Think for a moment of what Watt means to the Texans. They've won the AFC South six of nine years since he arrived in 2011, even though they often field one of the league's thinnest rosters. Watt, Deshaun Watson and DeAndre Hopkins propelled the otherwise-unimpressive Texans into the playoffs again this season, and they might even have reached the Super Bowl if their coach didn't keep swallowing his whistle after they took the lead against the Chiefs.
Sound familiar?
Watt's Texans have a habit of getting stymied early in the playoffs. But Bosa's surrounding cast is better; his organization is stronger. Bosa and the defense will make the 49ers much more than just playoff jobbers over the next few years. The rest is up to their game-manager quarterback and Super Bowl-mismanager head coach.
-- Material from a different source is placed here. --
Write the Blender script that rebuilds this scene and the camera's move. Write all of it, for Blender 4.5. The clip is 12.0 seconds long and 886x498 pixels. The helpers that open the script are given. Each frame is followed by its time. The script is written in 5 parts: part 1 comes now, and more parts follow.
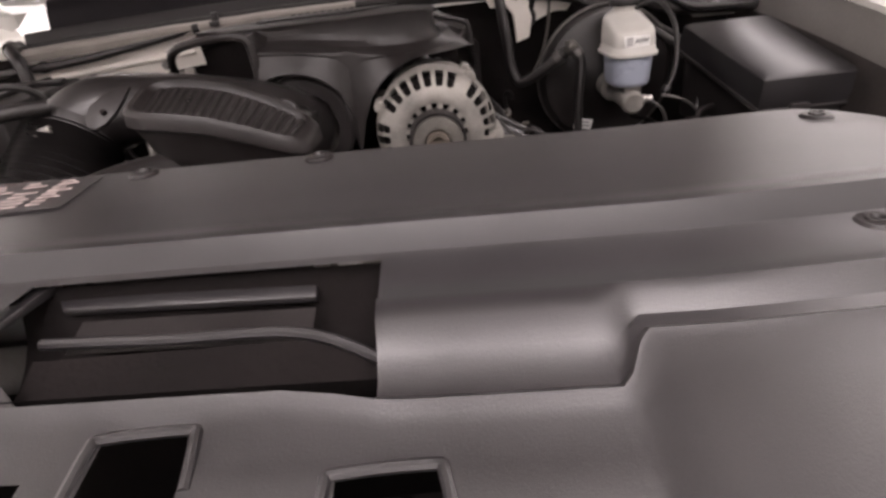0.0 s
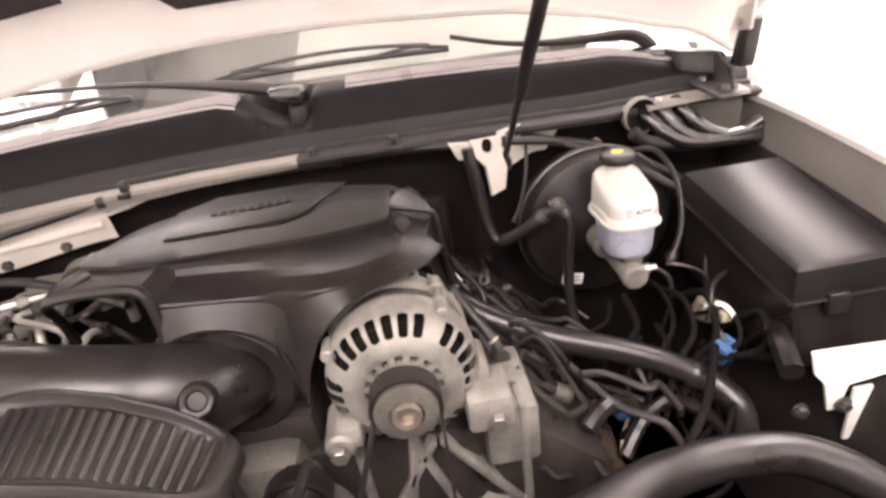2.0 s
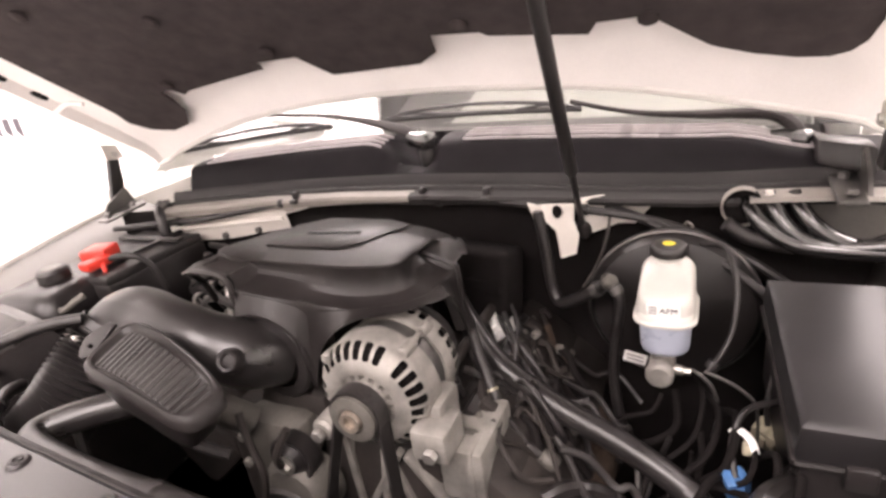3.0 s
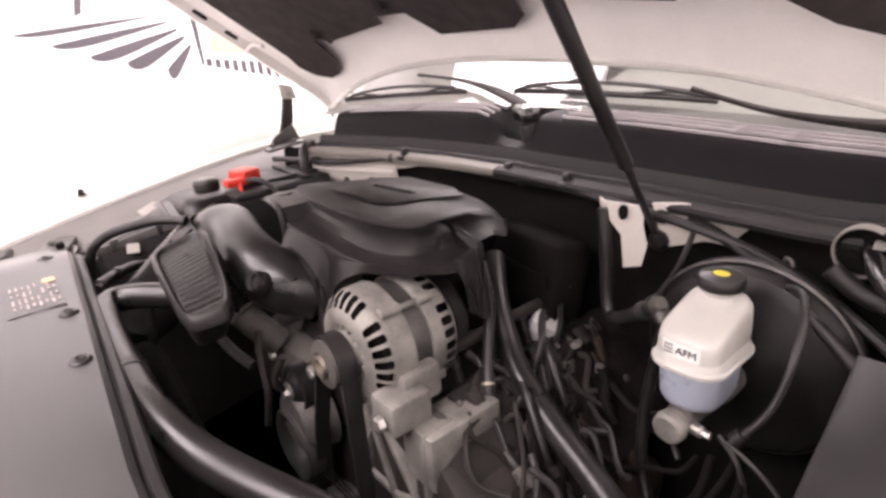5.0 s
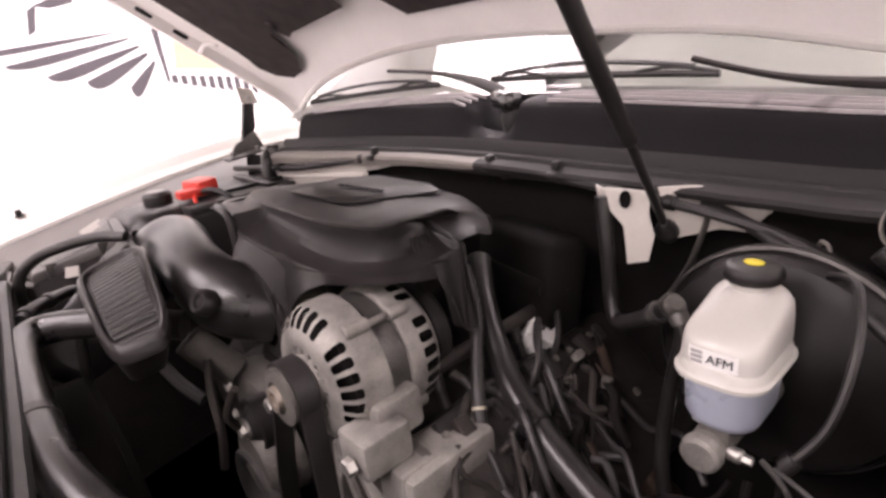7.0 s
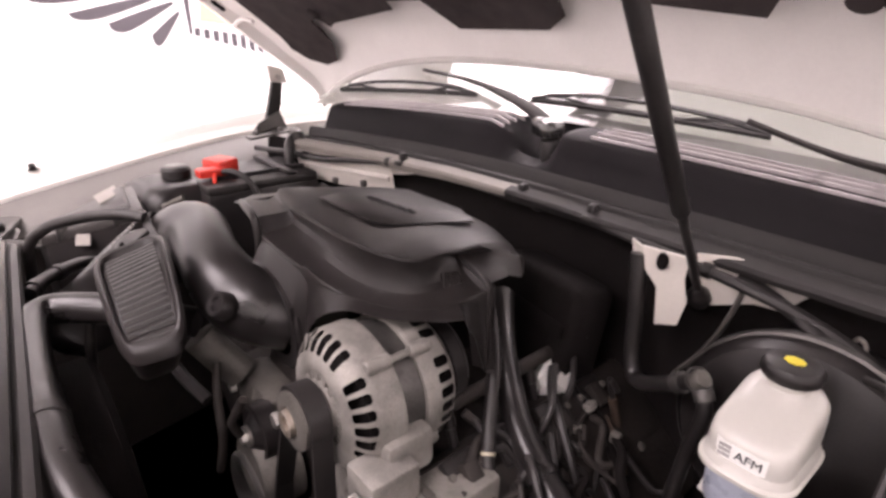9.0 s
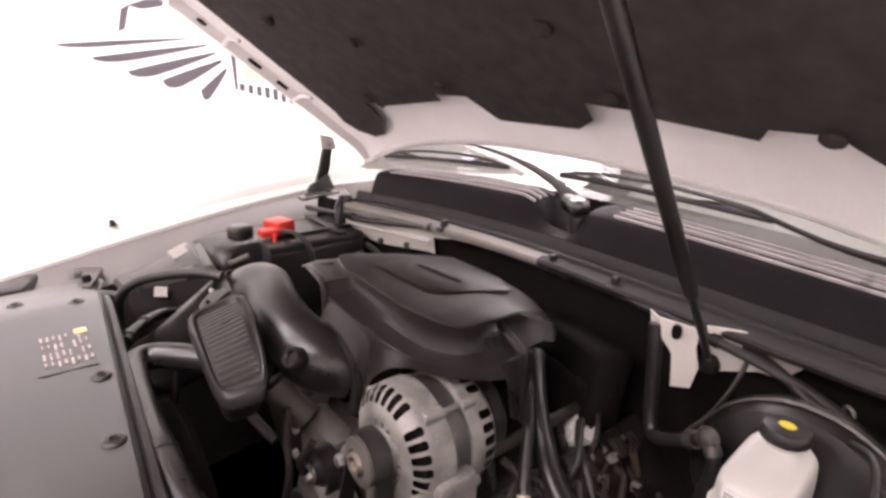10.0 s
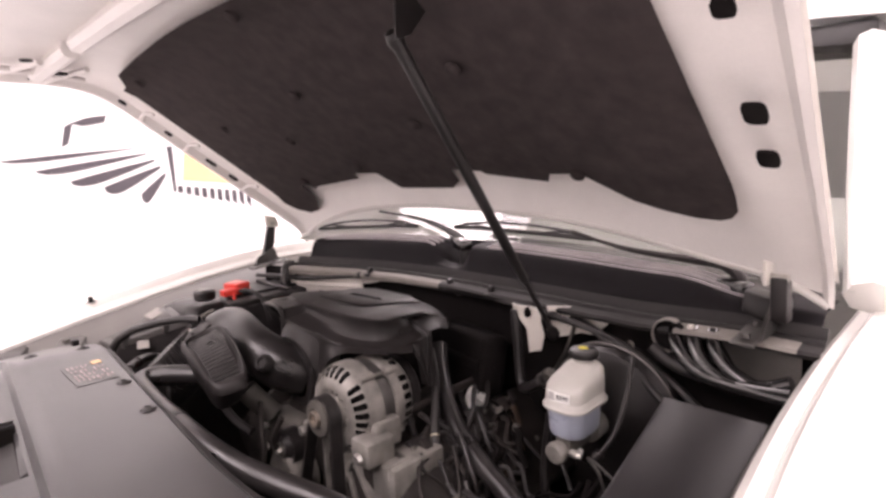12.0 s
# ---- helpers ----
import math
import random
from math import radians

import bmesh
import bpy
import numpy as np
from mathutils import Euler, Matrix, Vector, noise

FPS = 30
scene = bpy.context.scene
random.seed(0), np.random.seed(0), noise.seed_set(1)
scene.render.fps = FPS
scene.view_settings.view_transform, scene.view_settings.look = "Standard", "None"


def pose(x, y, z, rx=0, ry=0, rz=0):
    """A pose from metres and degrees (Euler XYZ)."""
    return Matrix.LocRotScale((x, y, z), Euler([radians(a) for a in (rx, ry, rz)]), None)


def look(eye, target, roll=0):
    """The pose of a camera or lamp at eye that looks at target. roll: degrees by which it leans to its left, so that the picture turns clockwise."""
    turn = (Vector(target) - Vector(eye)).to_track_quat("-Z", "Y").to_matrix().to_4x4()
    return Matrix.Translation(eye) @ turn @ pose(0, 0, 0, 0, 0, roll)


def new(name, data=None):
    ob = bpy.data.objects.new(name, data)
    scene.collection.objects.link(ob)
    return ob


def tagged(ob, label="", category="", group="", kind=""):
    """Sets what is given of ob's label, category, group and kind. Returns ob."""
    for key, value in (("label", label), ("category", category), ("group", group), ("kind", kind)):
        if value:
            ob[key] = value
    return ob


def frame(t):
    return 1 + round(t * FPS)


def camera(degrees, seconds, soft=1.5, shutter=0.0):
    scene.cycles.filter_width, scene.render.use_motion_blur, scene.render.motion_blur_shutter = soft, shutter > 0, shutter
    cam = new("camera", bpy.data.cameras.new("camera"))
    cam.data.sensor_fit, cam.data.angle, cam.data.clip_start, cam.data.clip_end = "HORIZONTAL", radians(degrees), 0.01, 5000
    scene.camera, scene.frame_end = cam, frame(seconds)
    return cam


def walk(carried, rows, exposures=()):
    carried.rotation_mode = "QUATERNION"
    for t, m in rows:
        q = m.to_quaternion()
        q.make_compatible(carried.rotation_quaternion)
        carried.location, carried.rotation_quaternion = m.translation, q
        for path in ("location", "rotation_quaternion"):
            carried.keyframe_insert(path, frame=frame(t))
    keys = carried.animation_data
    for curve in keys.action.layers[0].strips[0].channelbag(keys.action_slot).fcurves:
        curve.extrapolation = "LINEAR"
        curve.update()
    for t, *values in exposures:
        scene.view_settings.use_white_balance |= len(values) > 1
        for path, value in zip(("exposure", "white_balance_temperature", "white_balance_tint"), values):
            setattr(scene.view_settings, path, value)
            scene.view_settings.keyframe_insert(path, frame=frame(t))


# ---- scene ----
cam = camera(76.5, 12.0, 3.0)
PATH = [
    (0, (0.1155, -0.0850, 1.2326), (0.1041, 1.6816, 0.2950), -6.62),
    (0.2, (0.1051, -0.0122, 1.2730), (0.0709, 1.7584, 0.3436), -2.66),
    (0.4, (0.0306, 0.0855, 1.3065), (0.2129, 1.8553, 0.3928), -0.20),
    (0.5, (-0.0131, 0.1239, 1.2997), (0.2264, 1.8928, 0.3978), 0.48),
    (0.6, (-0.0599, 0.1606, 1.3190), (0.2318, 1.8740, 0.3294), 1.10),
    (1, (-0.1263, 0.2526, 1.3103), (0.3513, 1.9911, 0.4445), 4.06),
    (1.2, (-0.1496, 0.2914, 1.3198), (0.3921, 2.0114, 0.4549), 6.71),
    (1.5, (-0.1220, 0.2620, 1.3420), (0.3186, 2.0200, 0.4963), 2.24),
    (2, (0.1555, 0.1897, 1.3959), (0.2545, 1.9783, 0.5065), -8.27),
    (2.3, (0.3244, 0.1828, 1.4482), (-0.0227, 1.9132, 0.5073), -11.65),
    (2.5, (0.3833, 0.1439, 1.4568), (-0.1265, 1.8810, 0.6068), -10.71),
    (4.5, (0.7479, 0.3475, 1.4145), (-0.6985, 1.5384, 0.7147), -3.78),
    (5, (0.7013, 0.3584, 1.3993), (-0.7564, 1.5186, 0.6719), -4.50),
    (5.5, (0.6433, 0.3997, 1.3796), (-0.8434, 1.5385, 0.6777), -6.71),
    (5.8, (0.6223, 0.4056, 1.3484), (-0.8194, 1.5970, 0.6397), -5.72),
    (6, (0.6260, 0.4139, 1.3489), (-0.8168, 1.6167, 0.6621), -6.42),
    (6.5, (0.6290, 0.4226, 1.3453), (-0.8039, 1.6363, 0.6571), -6.70),
    (8.5, (0.6253, 0.4467, 1.3479), (-0.8141, 1.6398, 0.6375), -3.78),
    (9, (0.5760, 0.4235, 1.4023), (-0.8285, 1.6314, 0.6485), 1.11),
    (9.5, (0.5739, 0.3746, 1.4522), (-0.8680, 1.5834, 0.7742), 2.60),
    (10, (0.6259, 0.3331, 1.4773), (-0.8618, 1.5186, 0.8598), 1.73),
    (10.5, (0.7108, 0.2897, 1.4613), (-0.7667, 1.5175, 0.9051), 2.65),
    (11, (0.7649, 0.2655, 1.4600), (-0.6749, 1.5642, 0.9698), 2.89),
    (11.5, (0.7892, 0.2203, 1.4643), (-0.6656, 1.5295, 1.0523), 1.66),
    (12, (0.9400, 0.1213, 1.4584), (-0.4547, 1.5189, 1.1400), -2.11),
]
walk(cam, [(t, look(eye, target, roll)) for t, eye, target, roll in PATH], [(0.0, -1.06, 6500, 12), (0.5, -0.35, 6550, 13), (1.0, -0.08, 6750, 13), (1.5, 0.13, 6850, 13), (2.0, 0.08, 6850, 13), (2.5, 0.0, 6800, 12), (4.5, -0.36, 6500, 16), (5.0, -0.5, 6500, 16), (5.5, -0.68, 6500, 18), (6.5, -0.68, 6500, 18), (8.5, -0.58, 6500, 18), (9.5, -0.6, 6500, 18), (10.5, -0.76, 6500, 17), (11.5, -0.86, 6500, 17), (12.0, -0.98, 6550, 18)])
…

Later in the fourth quarter of Super Bowl LIV, after Hill's catch changed the complexion of the game but before the Chiefs took the lead, Bosa schooled Fisher yet again on 2nd-and-5 and drew a bead on Mahomes. But the quarterback stepped up so Bosa could only brush him with his fingertips, delivering a strike to Travis Kelce to extend what became a game-winning drive. That's the razor-thin margin for you. If Bosa did just a tiny bit more in Super Bowl LIV, even conservative play-calling and missed offensive opportunities might not have kept the 49ers from victory.
49ers fans, like Bosa, may still be drying tears today and wondering what might have been. Super Bowl LIV left us with a few questions about what Garoppolo and Shanahan are capable of moving forward.